■墓前に誓う公演の成功。

平成11年9月23日我々は愛橘博士のお墓参りを行った。公演のご報告と博士の母上の実家である呑香稲荷神社をお参りし、公演の成功を祈願するためだった。
およそ20人ほどが参集し、墓前に手を合わせた。ローマ字で刻まれた博士の墓碑。父の墓より大きくしてはならないという博士の遺言に従って、どちらかと言えばかわいらしい感じのお墓である。

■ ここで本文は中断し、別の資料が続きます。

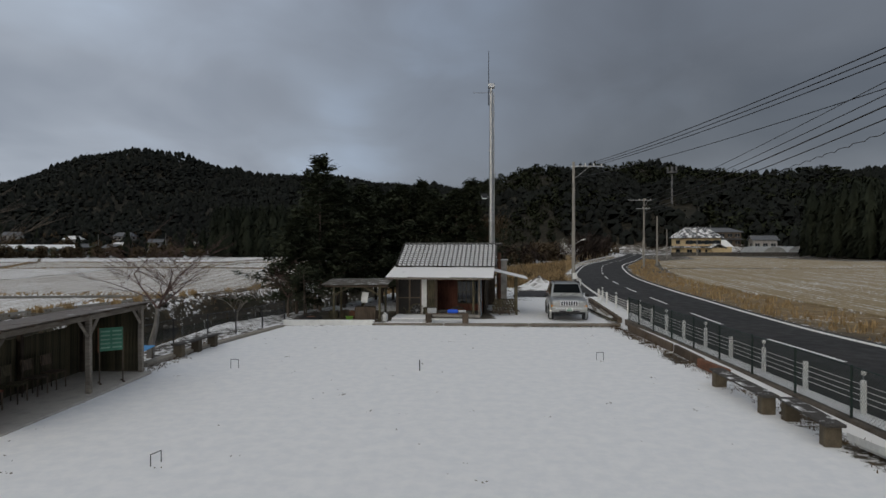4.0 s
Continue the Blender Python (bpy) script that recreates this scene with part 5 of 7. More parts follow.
def slab_gable(x, y0, y1, z0, ym, zm):
    bm = bmesh.new()
    a = [bm.verts.new(p) for p in ((x, y0, z0 - 0.25), (x, y1, z0 - 0.25), (x, y1, z0), (x, ym, zm), (x, y0, z0))]
    b = [bm.verts.new((v.co.x + 0.06, v.co.y, v.co.z)) for v in a]
    bm.faces.new(a)
    bm.faces.new(b[::-1])
    for i in range(5):
        bm.faces.new((a[i], b[i], b[(i + 1) % 5], a[(i + 1) % 5]))
    return bm


cabin()


def carport():
    t = thing("open_shed_roof", "open lean-to with a brown corrugated roof on timber posts beside the hut", "lean-to", pose(0, 0, 0))
    # corrugated sheet
    bm = bmesh.new()
    n = 46
    top = []
    for k in range(n + 1):
        u = k / n
        x0, x1 = -5.55 + 3.15 * u, -5.50 + 3.15 * u
        dz = 0.018 * (k % 2)
        top.append((bm.verts.new((x0, 33.75, 1.74 + 0.02 * u + dz)), bm.verts.new((x1, 36.4, 1.90 + 0.02 * u + dz))))
    for (a, b), (c, d) in zip(top, top[1:]):
        bm.faces.new((a, c, d, b))
    bmesh.ops.solidify(bm, geom=bm.faces[:], thickness=0.012)
    part("roof_sheet", bm, M_CARPORT, t)
    for x, y in ((-4.95, 34.0), (-2.8, 33.95), (-5.0, 36.2), (-2.75, 36.2), (-3.9, 36.2)):
        part("post", rod((x, y, -0.05), (x + random.uniform(-0.03, 0.03), y, 1.78 + (y - 34) * 0.05), 0.062, 0.055, 8), M_PLANK, t)
    for y, z in ((34.0, 1.68), (36.2, 1.82)):
        part("beam", box((-3.9, y, z), (3.0, 0.09, 0.10), (0, 0, 0), 0.01), M_PLANK_DARK, t)
    for x, s in ((-4.95, 1), (-2.8, -1)):
        part("brace", rod((x, 34.0, 1.25), (x + s * 0.75, 34.0, 1.66), 0.04, None, 6), M_PLANK, t)
    for k in range(5):
        x = -5.3 + k * 0.7
        part("rafter", rod((x, 33.85, 1.70), (x, 36.35, 1.84), 0.03, None, 4), M_PLANK_DARK, t)


carport()


def clutter():
    """Loose things round the hut."""
    ob = part("towel", box((0, 0, 0), (0.32, 0.07, 0.52), (0, 7, 0), 0.03), M_WHITE, None, "", pose(-3.55, 34.35, 1.12))
    bm = bmesh.new()
    rod((-3.55, 34.4, 0.0), (-3.55, 34.4, 1.35), 0.018, None, 6, bm)
    rod((-3.75, 34.4, 1.33), (-3.35, 34.4, 1.33), 0.014, None, 6, bm)
    tagged(part("drying_stand", bm, M_PLANK_DARK), "thin wooden stand with a crossbar under the lean-to", "stand")
    tagged(ob, "white towel hanging from a stand under the lean-to", "towel")
    tagged(part("washtub", lathe([(0.0, 0.05), (0.14, 0.02), (0.19, 0.20), (0.21, 0.21), (0.18, 0.19), (0.13, 0.06), (0.0, 0.06)], 14), M_LIME, None, "", pose(-4.3, 34.5, 0)), "lime-green plastic tub under the lean-to", "tub")
    tagged(part("workbench", box((-3.6, 34.9, 0.32), (1.0, 0.6, 0.62), (0, 0, 6), 0.03), M_PLANK_DARK), "dark low workbench under the lean-to", "workbench")
    for i in range(5):
        x, y = -5.2 + 0.5 * i, 35.3 + 0.25 * (i % 2)
        tagged(part("crate", box((x, y, 0.2), (0.42, 0.36, 0.4), (0, 0, random.uniform(-14, 14)), 0.02), (M_PLANK, M_PLANK_DARK, M_RUST)[i % 3]), "old wooden crate stored under the lean-to", "crate", "crates")
    for i, (x, y) in enumerate(((-2.6, 34.15), (-2.6, 34.45))):
        tagged(part("canister", lathe([(0, 0), (0.12, 0), (0.13, 0.03), (0.13, 0.30), (0.05, 0.36), (0.05, 0.40), (0, 0.40)], 12), M_WHITE, None, "", pose(x, y, 0)), "white plastic canister standing by a post", "canister", "canisters")
    # cart wheel leaning on the panels
    w = thing("bicycle_wheel", "old spoked wheel leaning against the hut", "wheel", pose(-1.15, 35.75, 0.36, -75, 0, 0))
    bm = bmesh.new()
    ring(bm, 0.34, 0.022)
    part("rim", bm, M_PLANK, w)
    bm = bmesh.new()
    for k in range(10):
        a = k * 0.628
        rod((0, 0, 0), (0.33 * math.cos(a), 0.33 * math.sin(a), 0), 0.005, None, 4, bm)
    ball((0, 0, 0), 0.04, bm)
    part("spokes", bm, M_STEEL, w)
    bm = bmesh.new()
    rod((-1.9, 35.85, 0.05), (-1.35, 35.9, 0.55), 0.02, None, 6, bm)
    rod((-1.85, 35.9, 0.5), (-1.4, 35.8, 0.08), 0.018, None, 6, bm)
    tagged(part("handcart_frame", bm, M_PLANK), "grey wooden frame leaning beside the wheel", "frame")
    tagged(part("barrel", lathe([(0, 0), (0.18, 0), (0.21, 0.15), (0.21, 0.35), (0.18, 0.5), (0, 0.5)], 14), M_PLANK, None, "", pose(-0.62, 35.95, 0.0)), "small wooden barrel by the hut's door", "barrel")
    # tub of firewood on the porch
    tagged(part("washtub", lathe([(0, 0), (0.26, 0), (0.33, 0.26), (0.30, 0.26), (0.24, 0.05), (0, 0.05)], 16), M_RUST, None, "", pose(0.85, 36.25, 0.14)), "brown metal tub on the porch", "tub")
    for k in range(7):
        a = random.uniform(0, 3.1)
        x, y = 0.85 + random.uniform(-0.15, 0.15), 36.25 + random.uniform(-0.15, 0.15)
        d = Vector((math.cos(a), math.sin(a), 0.15)) * 0.22
        c = Vector((x, y, 0.36 + 0.02 * k))
        tagged(part("firewood", rod(c - d, c + d, 0.035, 0.03, 6), M_PLANK_DARK), "split log in the metal tub", "firewood", "logs in the tub")
    # deck in front with snow, and a long stand with goods
    tagged(part("low_deck", box((-1.35, 34.75, 0.09), (1.7, 1.7, 0.18), (0, 0, -4), 0.02), M_METALROOF), "low snow-covered wooden deck in front of the hut", "deck")
    s = thing("display_stand", "low wooden stand with two trestles in front of the hut", "stand", pose(0.35, 33.75, 0, 0, 0, -3))
    part("plank", box((0, 0, 0.42), (2.0, 0.26, 0.05), (0, 0, 0), 0.01), M_PLANK_DARK, s)
    part("lower_plank", box((0, 0, 0.18), (1.9, 0.22, 0.04)), M_WHITE, s)
    for x in (-0.85, 0.85):
        part("trestle", box((x, 0, 0.2), (0.28, 0.34, 0.42), (0, 0, 0), 0.03), M_PLANK_DARK, s)
    tagged(part("metal_box", box((-0.35, 33.8, 0.56), (0.42, 0.26, 0.24), (0, 0, 4), 0.02), M_STEEL), "grey metal box on the stand", "box")
    tagged(part("blue_bag", box((0.62, 33.75, 0.53), (0.5, 0.22, 0.17), (0, 0, -4), 0.05), M_BRIGHTBLUE), "bright blue bag on the stand", "bag")
    tagged(part("dark_roll", rod((0.0, 33.76, 0.52), (0.36, 33.75, 0.52), 0.08, None, 10), M_DARK), "rolled dark mat on the stand", "roll")
    tagged(part("grey_roll", rod((0.88, 33.73, 0.52), (1.22, 33.72, 0.52), 0.075, None, 10), M_STEEL), "rolled grey mat on the stand", "roll")
    # firewood stacked under the side roof
    f = thing("firewood_stack", "stack of split firewood under the side roof of the hut", "firewood")
    bm0 = rod((0, -0.2, 0), (0, 0.2, 0), 0.07, 0.065, 7)
    first = None
    for r in range(6):
        for c in range(8):
            m = pose(2.75 + 0.06 * r * 0.3 + c * 0.145 + 0.07 * (r % 2), 37.75 + random.uniform(-0.05, 0.05), 0.07 + r * 0.128, 0, random.uniform(0, 360), 0) @ pose(0, 0, 0) @ Matrix.Diagonal((random.uniform(0.8, 1.1), 1, random.uniform(0.8, 1.1), 1))
            if first is None:
                first = part("log", bm0, M_PLANK, f, "", m)
            else:
                shared("log", first.data, f, m)
    for k in range(9):
        x, y = 3.1 + random.uniform(-0.3, 0.7), 36.9 + random.uniform(-0.3, 0.3)
        a = random.uniform(0, 3.1)
        tagged(part("branch", rod((x - 0.5 * math.cos(a), y - 0.5 * math.sin(a), 0.05 + 0.02 * k), (x + 0.5 * math.cos(a), y + 0.5 * math.sin(a), 0.10 + 0.06 * k), 0.03, 0.015, 6), M_PLANK_DARK), "loose branch leaning by the firewood", "branch", "branches by the firewood")
    # planks and old metal along the road-side footing
    for k in range(7):
        x, y = 8.15 + 0.10 * (k % 3), 35.2 + 0.75 * k
        tagged(part("plank", box((x, y, 0.07 + 0.06 * (k % 3)), (0.16, 2.6, 0.04), (random.uniform(-1.5, 1.5), random.uniform(-8, 8), random.uniform(-12, 2)), 0.006), (M_PLANK, M_WHITE, M_TIMBER_Y)[k % 3]), "old board lying beside the parking place", "board", "boards by the car")
    tagged(part("kerb_beam", box((8.85, 39.0, 0.12), (0.20, 10.5, 0.26), (0, 0, -5.5), 0.02), M_PLANK_DARK), "dark timber kerb along the parking place", "kerb")
    tagged(part("waste_bin", box((8.3, 41.2, 0.2), (0.25, 0.35, 0.4), (0, 0, 10), 0.03), M_BLACKMETAL), "small black bin beside the boards", "bin")
    # tyre with earth by the small shrub
    bm = bmesh.new()
    ring(bm, 0.42, 0.13)
    tagged(part("old_tyre", bm, M_TYRE, None, "", pose(-6.1, 34.3, 0.12)), "old tyre lying on the ground by the fence", "tyre")
    tagged(part("flower_bed", ball((-6.1, 34.3, 0.12), 0.34, None, 12, 0.35), M_RUST), "reddish mound of earth inside the tyre", "earth")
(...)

全員がお参りをし、博士を偲んだ。すると博士の娘「美稲」役の吉田が「あら、この小さいお墓は?」と聞いた。そこには田中舘キヨ子とあった。
愛橘博士の奥様のお墓であったのだが、迂闊にも私はその事を知らず、東京にあるものとばかり信じ込んでいた。
聞いてみると後年二戸にお墓を移した事がわかったが、ご夫婦が寄り添うように眠っていると知って、嬉しくなった。
博士は結婚後、たった一年で奥様を亡くされたからだ。思いがけない発見をした吉田に笑みがこぼれた。
やがて、呑香稲荷神社に移動し成功を祈った。そして、社務所を借りて「あずきばっと試食会」となった。協会一面倒見の良い平がお母さんと二人で準備してくれたあずきばっとであった。
あずきばっとは、愛橘博士の大好物であった郷土料理。しかし、若い団員の中には「食べたことがない。食べてみたい!」という者もあり、この日の試食会となった。
「これが昔のごちそうだったんだねぇ」「結構いけるね」「頑張ろうね!」と大いに盛り上がった。

その後は、神社に行き博士の親戚でもある宮司のお母様に貴重なエピソードを聞かせて戴いた。
我々はいっそう博士のことを好きになり、また大いにその気になった。お話は楽しく、大変勉強になったが、気がつけば辺りは真っ暗になっていた。これには我々もびっくり。あっというまの一日であった。

キヨ子役の沢内はクラブの大会のために参加できず「悔しい。食べたかったのに!」と長い間嘆くことしきりであった。